The road to separation between Sudan and South Sudan has not been smooth. The complications that have accompanied the break-up have created mounting obstacles and grave problems, especially for the people. The tensions cannot continue endlessly as the price would prove to be costly to both sides.
A recent development in relations between Sudan and South Sudan is a promising start. Both countries have agreed to sign a deal that defines how the oil wealth will be shared. “The parties have agreed on all of the financial arrangements regarding oil, so that’s done”, African Union (AU) mediator Thabo Mbeki said on Saturday. The AU has long been involved in mediating between the two countries and has tried to propose solutions since tensions flared in July 2011.
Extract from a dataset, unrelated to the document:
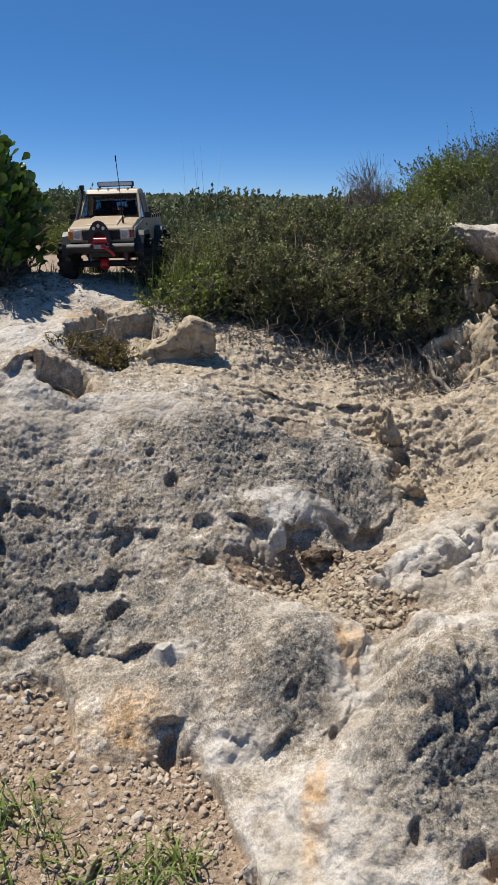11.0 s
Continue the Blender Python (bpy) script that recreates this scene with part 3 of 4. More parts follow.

The disagreement over oil proceeds is just one of the many issues that are yet to be addressed and resolved. It is also one of the good examples which demonstrate how intricate the issues between Sudan and South Sudan are — something that will need both sides’ cooperation if any solution is to materialise. Three-quarters of the oil is located in the territory coming under South Sudan. Yet the pipelines and processing facilities are with Sudan. Hence, each side cannot but deal with the other directly if any oil is to be produced.
Now, that a major problem has been addressed, other pending issues will also require attention and a solution. The pending problems are also important as they are the main areas that will need a strong political will to resolve. These areas include oil revenue sharing, security, citizenship and border demarcation. These are areas where there are major disagreements between the two sides and like the issue of oil production and processing, it will take time to resolve.
Perhaps the most crucial matter of all is for both Sudan and South Sudan to focus on the long-term progress plans. And these cannot be achieved as long as problems continue to exist.